** BEGIN **

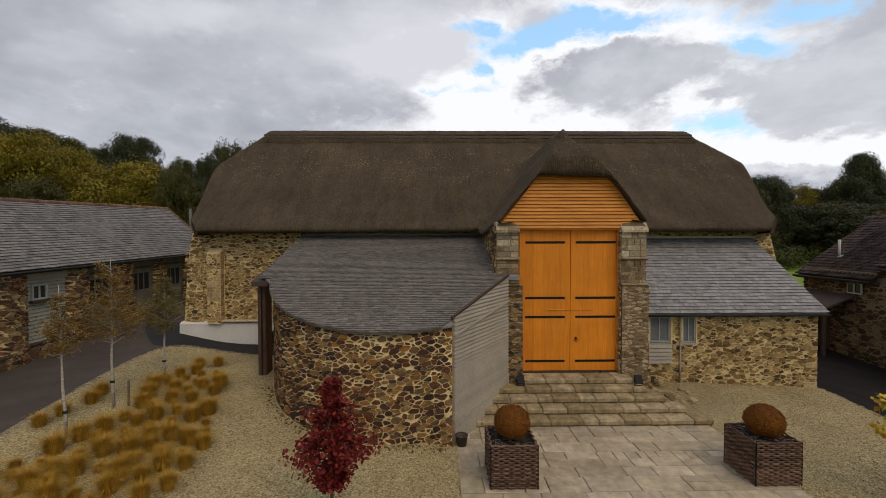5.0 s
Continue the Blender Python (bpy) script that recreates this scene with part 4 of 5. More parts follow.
lean_roof = part("roof", Geo().prism([(LX0, 17.83), (11.94, 17.83), (11.55, 20.6), (LX0, 20.6)], -0.08, -0.004, lambda p, q, s: (p, q, 2.62 + LS * (q - 17.8) + s)), SLATE_BLUE, leanto, "blue-grey slate roof")
slates(lean_roof, lean_slope, 6.04, 2.8 * LQ, 0.21, 0.14, SLATE_BLUE, 72, thick=0.03, edge=lambda p: clip_poly(p, 1, 0.107, 6.04), keep_from=lambda s, q: s)
part("gutter", Geo().tube([(LX0, 17.76, 2.58), (11.96, 17.76, 2.57)], 0.036, 8), PLASTIC, leanto, "dark gutter", True)
part("downpipe", Geo().tube([(7.42, 17.78, 2.56), (7.42, 17.92, 2.45), (7.43, 17.93, 1.2), (7.44, 17.93, ground_z(7.4, 17.9))], 0.027, 8), SURROUND, leanto, "cream painted downpipe", True)
part("top_flashing", Geo().box(LX0, 11.6, WALL_Y - 0.13, WALL_Y + 0.02, 4.93, 5.02, 0.015), SURROUND, leanto)
part("flashing", Geo().box(-4.95, 1.5, WALL_Y - 0.14, WALL_Y + 0.02, 5.06, 5.13, 0.01), LEAD, round_house, "grey lead flashing")


# ---- steps and terrace ----
terrace = thing("terrace", "pale flagstone terrace with broad stone steps to the barn door", "terrace", kind="structure")


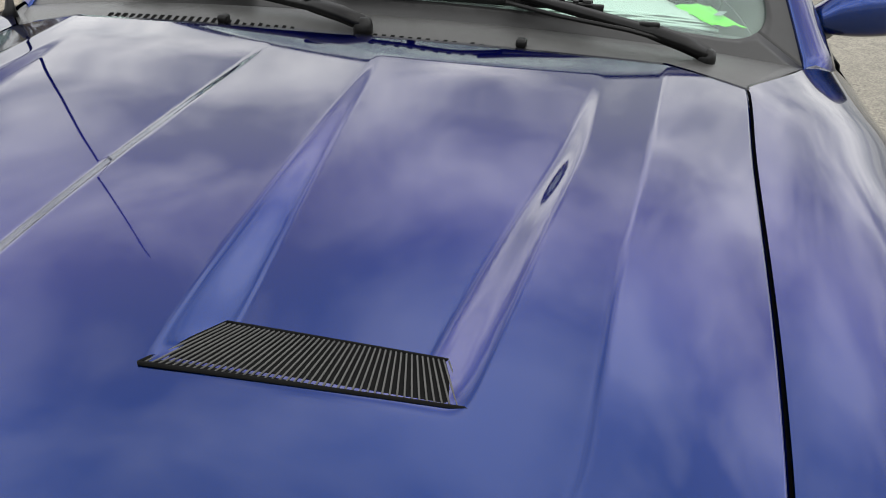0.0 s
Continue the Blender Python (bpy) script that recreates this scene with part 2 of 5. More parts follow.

** END **

WHAT THE EXERCISE ASKS
Write out each entry exactly as given, but skip the pictures.

RESPONSE TO THIS TASK
5.0 s
Continue the Blender Python (bpy) script that recreates this scene with part 4 of 5. More parts follow.
lean_roof = part("roof", Geo().prism([(LX0, 17.83), (11.94, 17.83), (11.55, 20.6), (LX0, 20.6)], -0.08, -0.004, lambda p, q, s: (p, q, 2.62 + LS * (q - 17.8) + s)), SLATE_BLUE, leanto, "blue-grey slate roof")
slates(lean_roof, lean_slope, 6.04, 2.8 * LQ, 0.21, 0.14, SLATE_BLUE, 72, thick=0.03, edge=lambda p: clip_poly(p, 1, 0.107, 6.04), keep_from=lambda s, q: s)
part("gutter", Geo().tube([(LX0, 17.76, 2.58), (11.96, 17.76, 2.57)], 0.036, 8), PLASTIC, leanto, "dark gutter", True)
part("downpipe", Geo().tube([(7.42, 17.78, 2.56), (7.42, 17.92, 2.45), (7.43, 17.93, 1.2), (7.44, 17.93, ground_z(7.4, 17.9))], 0.027, 8), SURROUND, leanto, "cream painted downpipe", True)
part("top_flashing", Geo().box(LX0, 11.6, WALL_Y - 0.13, WALL_Y + 0.02, 4.93, 5.02, 0.015), SURROUND, leanto)
part("flashing", Geo().box(-4.95, 1.5, WALL_Y - 0.14, WALL_Y + 0.02, 5.06, 5.13, 0.01), LEAD, round_house, "grey lead flashing")


# ---- steps and terrace ----
terrace = thing("terrace", "pale flagstone terrace with broad stone steps to the barn door", "terrace", kind="structure")


0.0 s
Continue the Blender Python (bpy) script that recreates this scene with part 2 of 5. More parts follow.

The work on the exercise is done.